When baby wolverines were born at the Detroit Zoo, and were given the names Sparty and Bucky, I wondered what was going on. So did lots of UM alumni, who called up and waved their wallets around. Never fear, though; the names have been changed. And yes, the story contains the phrase “deeply offended.”

Moving out of Michigan, the NYT looks at the embryonic Al Franken for Senator campaign. A Marge Gunderson moment within: “I jumped ya twice in Thief River Falls,” said a middle-age woman in greeting at the pre-speech party in a tent next to the Ted Mann Concert Hall at the University of Minnesota here. The seeming inference of long-ago sexual congress would cause deep blushing elsewhere, but it actually meant that Faith Rud and Mr. Franken had bonded in a far more profoundly Minnesotan way: she had used jumper cables to revive his Volkswagen bus on a cold night long ago after a college gig.

If I ran the world, or at least its newspapers, I’d do this more often — use a well-written essay on the features front, rather than yet another story reminding readers to apply sunscreen liberally. Here’s a nice one, on celebrity, photography’s pitiless gaze and the picture of Dorian MJ.

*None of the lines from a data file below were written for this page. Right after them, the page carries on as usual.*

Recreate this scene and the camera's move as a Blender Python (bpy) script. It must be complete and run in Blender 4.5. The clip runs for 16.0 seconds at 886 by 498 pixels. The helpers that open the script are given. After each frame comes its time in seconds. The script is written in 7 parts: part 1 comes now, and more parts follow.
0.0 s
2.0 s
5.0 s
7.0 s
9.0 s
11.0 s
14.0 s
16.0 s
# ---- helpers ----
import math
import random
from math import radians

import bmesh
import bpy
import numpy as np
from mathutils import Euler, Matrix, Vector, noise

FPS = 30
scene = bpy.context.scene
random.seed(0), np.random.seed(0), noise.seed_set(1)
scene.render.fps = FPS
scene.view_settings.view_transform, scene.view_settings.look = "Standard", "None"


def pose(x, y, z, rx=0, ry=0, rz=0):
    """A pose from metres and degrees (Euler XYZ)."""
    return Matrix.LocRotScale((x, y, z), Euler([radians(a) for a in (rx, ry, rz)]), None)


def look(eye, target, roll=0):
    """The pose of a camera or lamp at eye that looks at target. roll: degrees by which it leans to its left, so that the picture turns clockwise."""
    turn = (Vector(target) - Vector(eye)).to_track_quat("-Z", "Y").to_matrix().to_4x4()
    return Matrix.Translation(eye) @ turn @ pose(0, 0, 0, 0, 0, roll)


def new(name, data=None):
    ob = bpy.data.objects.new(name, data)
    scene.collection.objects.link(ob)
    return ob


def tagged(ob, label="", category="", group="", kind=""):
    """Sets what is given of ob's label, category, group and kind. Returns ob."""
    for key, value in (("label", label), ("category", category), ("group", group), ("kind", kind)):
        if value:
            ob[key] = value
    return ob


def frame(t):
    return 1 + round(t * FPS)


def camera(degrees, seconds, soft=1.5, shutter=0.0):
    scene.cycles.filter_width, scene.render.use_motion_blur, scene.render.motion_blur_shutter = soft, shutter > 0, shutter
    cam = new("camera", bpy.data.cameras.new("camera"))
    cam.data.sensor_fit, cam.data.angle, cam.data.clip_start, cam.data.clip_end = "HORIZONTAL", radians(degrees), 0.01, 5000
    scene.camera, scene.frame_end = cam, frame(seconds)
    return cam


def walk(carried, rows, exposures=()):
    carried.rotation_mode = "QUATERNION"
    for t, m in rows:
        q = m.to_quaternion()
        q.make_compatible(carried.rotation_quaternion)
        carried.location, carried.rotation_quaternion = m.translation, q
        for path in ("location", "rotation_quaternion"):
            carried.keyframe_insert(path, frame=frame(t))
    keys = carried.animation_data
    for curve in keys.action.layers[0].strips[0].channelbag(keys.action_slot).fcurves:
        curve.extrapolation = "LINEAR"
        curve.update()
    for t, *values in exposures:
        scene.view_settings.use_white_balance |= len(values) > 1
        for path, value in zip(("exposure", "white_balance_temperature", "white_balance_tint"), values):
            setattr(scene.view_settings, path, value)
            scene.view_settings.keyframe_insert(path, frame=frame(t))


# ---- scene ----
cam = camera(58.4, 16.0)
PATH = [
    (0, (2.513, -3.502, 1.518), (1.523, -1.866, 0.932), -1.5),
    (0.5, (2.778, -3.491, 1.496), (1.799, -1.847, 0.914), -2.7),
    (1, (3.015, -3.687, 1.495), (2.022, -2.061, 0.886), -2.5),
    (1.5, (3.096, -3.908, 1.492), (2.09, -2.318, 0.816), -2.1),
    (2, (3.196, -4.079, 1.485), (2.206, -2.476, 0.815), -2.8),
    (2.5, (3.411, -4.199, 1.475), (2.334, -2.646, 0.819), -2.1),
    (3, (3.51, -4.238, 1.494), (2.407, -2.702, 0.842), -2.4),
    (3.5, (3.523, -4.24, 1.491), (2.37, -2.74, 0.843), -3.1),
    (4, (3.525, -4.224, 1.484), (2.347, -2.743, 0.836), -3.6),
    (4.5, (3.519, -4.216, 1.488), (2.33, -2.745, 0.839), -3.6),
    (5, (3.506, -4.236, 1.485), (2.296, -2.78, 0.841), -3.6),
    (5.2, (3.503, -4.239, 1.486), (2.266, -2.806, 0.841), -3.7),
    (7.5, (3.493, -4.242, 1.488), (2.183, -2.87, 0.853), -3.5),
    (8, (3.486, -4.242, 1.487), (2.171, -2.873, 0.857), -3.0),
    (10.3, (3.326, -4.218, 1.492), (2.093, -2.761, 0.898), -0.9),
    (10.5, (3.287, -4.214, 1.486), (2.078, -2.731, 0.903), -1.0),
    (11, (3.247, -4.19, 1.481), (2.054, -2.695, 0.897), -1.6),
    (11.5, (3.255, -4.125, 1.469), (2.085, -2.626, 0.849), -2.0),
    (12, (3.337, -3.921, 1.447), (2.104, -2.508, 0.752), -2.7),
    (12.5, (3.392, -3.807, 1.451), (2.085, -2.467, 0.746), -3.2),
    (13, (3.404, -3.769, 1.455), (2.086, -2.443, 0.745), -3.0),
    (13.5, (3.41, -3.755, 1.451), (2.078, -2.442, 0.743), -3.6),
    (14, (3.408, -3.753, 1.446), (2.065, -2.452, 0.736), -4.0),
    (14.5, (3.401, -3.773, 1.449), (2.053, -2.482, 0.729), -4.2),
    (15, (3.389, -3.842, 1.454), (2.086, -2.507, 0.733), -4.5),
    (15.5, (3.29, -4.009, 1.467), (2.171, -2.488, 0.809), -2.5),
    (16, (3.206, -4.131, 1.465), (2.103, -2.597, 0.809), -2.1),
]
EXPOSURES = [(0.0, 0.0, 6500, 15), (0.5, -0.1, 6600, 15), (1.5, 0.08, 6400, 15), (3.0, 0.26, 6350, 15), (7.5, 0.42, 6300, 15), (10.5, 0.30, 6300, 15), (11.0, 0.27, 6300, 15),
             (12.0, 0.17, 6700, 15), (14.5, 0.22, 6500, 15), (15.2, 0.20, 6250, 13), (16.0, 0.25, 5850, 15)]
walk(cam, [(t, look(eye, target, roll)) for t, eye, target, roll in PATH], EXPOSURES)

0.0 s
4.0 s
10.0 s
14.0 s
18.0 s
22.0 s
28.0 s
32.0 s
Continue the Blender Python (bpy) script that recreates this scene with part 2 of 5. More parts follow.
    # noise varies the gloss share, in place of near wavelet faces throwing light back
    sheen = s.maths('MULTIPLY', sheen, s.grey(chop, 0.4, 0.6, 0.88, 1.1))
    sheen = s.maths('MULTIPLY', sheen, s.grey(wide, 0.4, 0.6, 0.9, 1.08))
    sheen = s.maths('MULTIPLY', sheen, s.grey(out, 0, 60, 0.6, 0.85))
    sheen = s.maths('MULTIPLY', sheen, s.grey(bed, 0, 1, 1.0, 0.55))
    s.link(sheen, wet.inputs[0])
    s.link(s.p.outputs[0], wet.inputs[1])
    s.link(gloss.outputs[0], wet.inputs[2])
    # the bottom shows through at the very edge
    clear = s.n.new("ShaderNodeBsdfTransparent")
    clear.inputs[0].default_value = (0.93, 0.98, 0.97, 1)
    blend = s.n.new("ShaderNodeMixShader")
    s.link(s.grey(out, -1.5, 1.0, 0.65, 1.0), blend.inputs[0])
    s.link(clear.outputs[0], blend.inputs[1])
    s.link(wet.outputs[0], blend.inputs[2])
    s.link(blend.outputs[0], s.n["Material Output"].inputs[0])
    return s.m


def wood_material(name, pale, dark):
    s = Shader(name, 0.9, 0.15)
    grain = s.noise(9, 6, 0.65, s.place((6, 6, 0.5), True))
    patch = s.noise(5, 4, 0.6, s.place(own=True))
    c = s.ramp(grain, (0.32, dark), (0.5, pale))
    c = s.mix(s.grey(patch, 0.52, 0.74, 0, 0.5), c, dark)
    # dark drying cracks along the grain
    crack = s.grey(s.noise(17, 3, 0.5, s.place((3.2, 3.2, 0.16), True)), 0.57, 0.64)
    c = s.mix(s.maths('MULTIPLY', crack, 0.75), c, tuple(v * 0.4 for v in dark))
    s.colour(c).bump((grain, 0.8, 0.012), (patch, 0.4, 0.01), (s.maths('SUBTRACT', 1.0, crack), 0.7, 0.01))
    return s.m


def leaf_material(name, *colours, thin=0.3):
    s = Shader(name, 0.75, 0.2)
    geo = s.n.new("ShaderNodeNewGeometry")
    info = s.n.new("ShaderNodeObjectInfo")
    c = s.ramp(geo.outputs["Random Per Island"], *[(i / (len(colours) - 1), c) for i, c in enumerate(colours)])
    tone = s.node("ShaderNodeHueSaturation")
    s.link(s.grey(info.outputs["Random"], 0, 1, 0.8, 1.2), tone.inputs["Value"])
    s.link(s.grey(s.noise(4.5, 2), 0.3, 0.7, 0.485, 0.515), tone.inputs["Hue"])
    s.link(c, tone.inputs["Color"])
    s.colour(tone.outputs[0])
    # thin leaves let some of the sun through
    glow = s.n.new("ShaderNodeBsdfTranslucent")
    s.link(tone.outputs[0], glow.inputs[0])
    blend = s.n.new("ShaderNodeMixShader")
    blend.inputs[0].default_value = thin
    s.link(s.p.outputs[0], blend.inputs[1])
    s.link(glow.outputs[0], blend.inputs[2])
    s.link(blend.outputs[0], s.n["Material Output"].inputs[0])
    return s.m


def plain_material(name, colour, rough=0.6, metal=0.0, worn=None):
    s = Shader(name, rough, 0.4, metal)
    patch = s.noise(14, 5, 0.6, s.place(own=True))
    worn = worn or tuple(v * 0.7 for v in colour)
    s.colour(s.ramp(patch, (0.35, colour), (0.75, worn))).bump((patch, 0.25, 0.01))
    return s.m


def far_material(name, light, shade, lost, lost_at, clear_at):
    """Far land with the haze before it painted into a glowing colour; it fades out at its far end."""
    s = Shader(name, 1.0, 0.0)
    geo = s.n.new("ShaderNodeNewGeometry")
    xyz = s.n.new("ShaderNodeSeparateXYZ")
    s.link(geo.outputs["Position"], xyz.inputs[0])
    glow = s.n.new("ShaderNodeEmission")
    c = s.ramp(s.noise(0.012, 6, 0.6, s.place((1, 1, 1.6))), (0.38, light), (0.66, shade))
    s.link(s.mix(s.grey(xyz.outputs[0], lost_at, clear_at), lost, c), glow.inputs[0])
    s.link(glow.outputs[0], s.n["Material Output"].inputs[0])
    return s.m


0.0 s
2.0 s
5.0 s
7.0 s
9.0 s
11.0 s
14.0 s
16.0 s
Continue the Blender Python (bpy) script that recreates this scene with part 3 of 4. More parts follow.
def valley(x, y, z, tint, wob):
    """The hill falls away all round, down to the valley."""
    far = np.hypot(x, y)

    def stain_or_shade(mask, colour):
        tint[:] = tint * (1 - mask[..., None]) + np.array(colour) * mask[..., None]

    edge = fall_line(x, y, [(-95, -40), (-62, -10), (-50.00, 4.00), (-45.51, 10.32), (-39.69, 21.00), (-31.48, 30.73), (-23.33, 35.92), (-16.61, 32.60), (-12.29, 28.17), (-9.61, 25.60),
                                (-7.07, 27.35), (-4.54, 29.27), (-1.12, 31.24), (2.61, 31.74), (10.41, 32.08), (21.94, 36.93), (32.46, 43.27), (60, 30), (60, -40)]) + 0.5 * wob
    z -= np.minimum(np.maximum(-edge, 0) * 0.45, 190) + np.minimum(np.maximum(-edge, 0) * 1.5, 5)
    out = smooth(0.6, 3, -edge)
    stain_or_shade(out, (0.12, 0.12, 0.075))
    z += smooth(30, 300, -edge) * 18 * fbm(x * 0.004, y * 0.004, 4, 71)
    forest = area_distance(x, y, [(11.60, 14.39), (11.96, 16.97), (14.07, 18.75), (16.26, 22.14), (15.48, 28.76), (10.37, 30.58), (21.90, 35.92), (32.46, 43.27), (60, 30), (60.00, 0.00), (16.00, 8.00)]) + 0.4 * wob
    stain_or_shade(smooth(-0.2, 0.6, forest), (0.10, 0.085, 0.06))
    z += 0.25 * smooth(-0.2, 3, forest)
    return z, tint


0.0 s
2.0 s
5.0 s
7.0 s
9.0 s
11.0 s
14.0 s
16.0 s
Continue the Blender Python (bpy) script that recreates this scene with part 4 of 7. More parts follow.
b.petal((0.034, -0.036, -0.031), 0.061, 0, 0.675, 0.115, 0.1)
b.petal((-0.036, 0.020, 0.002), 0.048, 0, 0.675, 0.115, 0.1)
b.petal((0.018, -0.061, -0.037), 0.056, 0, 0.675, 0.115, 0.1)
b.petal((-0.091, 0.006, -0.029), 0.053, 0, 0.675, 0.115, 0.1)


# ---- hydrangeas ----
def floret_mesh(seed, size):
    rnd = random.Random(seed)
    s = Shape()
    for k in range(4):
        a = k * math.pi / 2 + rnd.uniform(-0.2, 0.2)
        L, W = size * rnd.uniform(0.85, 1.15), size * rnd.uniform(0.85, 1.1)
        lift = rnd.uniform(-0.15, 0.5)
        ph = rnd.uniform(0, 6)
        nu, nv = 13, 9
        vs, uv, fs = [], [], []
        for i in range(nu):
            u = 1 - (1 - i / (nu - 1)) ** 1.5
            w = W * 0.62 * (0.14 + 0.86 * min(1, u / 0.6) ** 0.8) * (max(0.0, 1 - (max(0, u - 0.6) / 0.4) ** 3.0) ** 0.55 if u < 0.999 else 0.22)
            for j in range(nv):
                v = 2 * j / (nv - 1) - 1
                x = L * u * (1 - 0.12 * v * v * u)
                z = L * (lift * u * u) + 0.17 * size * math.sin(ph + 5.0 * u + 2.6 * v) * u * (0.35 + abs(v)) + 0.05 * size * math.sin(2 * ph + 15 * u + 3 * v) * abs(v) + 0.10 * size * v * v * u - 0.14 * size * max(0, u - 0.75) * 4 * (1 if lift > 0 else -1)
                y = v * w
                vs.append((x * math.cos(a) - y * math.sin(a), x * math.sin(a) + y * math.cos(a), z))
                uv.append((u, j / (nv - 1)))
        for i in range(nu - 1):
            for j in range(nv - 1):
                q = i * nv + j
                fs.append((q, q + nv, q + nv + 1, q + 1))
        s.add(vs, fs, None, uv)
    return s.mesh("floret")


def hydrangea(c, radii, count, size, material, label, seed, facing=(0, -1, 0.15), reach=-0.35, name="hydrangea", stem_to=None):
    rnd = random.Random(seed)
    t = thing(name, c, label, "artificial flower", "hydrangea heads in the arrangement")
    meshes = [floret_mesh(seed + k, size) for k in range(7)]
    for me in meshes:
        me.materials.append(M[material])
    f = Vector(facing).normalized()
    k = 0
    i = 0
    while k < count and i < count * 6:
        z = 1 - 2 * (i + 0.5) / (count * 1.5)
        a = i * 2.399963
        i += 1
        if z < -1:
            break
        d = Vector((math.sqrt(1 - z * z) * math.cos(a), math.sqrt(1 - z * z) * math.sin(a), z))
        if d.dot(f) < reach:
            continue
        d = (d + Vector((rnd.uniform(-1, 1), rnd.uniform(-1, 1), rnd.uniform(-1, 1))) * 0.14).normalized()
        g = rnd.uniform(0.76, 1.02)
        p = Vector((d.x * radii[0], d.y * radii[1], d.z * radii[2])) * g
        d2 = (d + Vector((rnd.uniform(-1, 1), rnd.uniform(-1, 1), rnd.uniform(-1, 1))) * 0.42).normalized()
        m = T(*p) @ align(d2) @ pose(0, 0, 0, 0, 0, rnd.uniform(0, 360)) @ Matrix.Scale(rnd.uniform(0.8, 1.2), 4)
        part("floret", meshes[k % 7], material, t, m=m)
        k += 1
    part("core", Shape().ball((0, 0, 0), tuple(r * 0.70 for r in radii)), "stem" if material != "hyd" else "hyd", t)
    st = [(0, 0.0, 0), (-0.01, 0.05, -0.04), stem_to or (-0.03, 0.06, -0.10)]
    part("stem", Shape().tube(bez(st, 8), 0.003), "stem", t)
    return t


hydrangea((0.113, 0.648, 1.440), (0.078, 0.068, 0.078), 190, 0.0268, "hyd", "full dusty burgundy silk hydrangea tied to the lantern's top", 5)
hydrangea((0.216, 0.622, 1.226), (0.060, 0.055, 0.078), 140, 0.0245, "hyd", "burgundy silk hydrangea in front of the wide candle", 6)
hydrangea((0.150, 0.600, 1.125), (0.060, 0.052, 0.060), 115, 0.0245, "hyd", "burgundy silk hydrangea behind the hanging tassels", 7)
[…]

The heat has broken! Humidity, outta here! Think I’ll go celebrate.

Posted at 8:42 am in Uncategorized |
 

6 responses to “Success in the lab.”

  1. Joan said on June 15, 2005 at 10:15 am

    Would you mind sharing that mango ice cream recipe? My mouth is watering!

    73 chars

  2. Carmella said on June 15, 2005 at 11:21 am

    There was a pic of MJ on the front page of the FW Journal, and I was shocked at how icky his fingernails were. Eww…gnarly. ANYWAY, get that tought out of your mind and back to ice cream. The best I’ve had lately is this Ben & Jerry’s: OATMEAL COOKIE CHUNK;

    Sweet Cream Cinnamon Ice Cream with Chunks of Oatmeal Cookies & Fudge. Oh, yeah babe.

    358 chars

  3. Nance said on June 15, 2005 at 11:32 am

    Gladly.

    Mango Ice Cream

    2 eggs

    1 cup sugar

    2 cups mango puree

    2 cups heavy cream

    Beat the eggs and sugar together until light — about three minutes. Fold in the mango, fold in the cream. Freeze. Enjoy.

    Very simple, no? I didn’t measure the two cups of puree — just peeled two ripe mangos and mushed them up in the food processor. I had some wariness about eating the eggs uncooked, which I suppose is unsafe. You could heat the egg/sugar mixture over a double boiler until it’s 170 degrees, which is the “instant kill” temp for salmonella. (I didn’t; no projectile vomiting yet.) Also, I think this could be made even better with a little lime juice and powdered ginger. But it’s plenty good as it is.

    720 chars

  4. mary said on June 15, 2005 at 1:11 pm

    As a dessert Thai or Szechuan food, coconut ice cream is pretty amazing. Something about the chili/ginger/garlic preceding coconut just hits the right note. Mango sound equally wonderful. The divey Thai restaurant I go to serves cold mango slices on slightly warm, sweet, sticky rice for dessert. Heaven.

    307 chars

  5. Linda said on June 15, 2005 at 3:03 pm

    I have a question for all of you who now live, or have lived, in The Fort that is totally off topic, but I am hoping it will be okay and I have been waiting for a lull in the conversation.

    Years ago when I worked at the Lutheran Home in the Alzheimer Unit, I found that more than one of our residents would babble about “going up to The Avenue” or “so and so went up on The Avenue”. Now, the problem was that I could not ask them where this “Avenue” was because of the obvious nature of Alzheimer’s Disease, but I have always been really curious as to what street or what part of Fort Wayne would have been referred to as “The Avenue” by several different people of diverse ethnic and monetary backgrounds.

    No one I asked at the time ever knew, and I was just wondering if anyone on this message board would know?

    822 chars

  6. Dorothy said on June 15, 2005 at 3:41 pm

    I haven’t a clue, but it sounds like a LOVELY place! Maybe it’s just a local expression, like going downtown? Where I grew up (Wilkinsburg PA) we said “upstreet” to indicate the shopping district.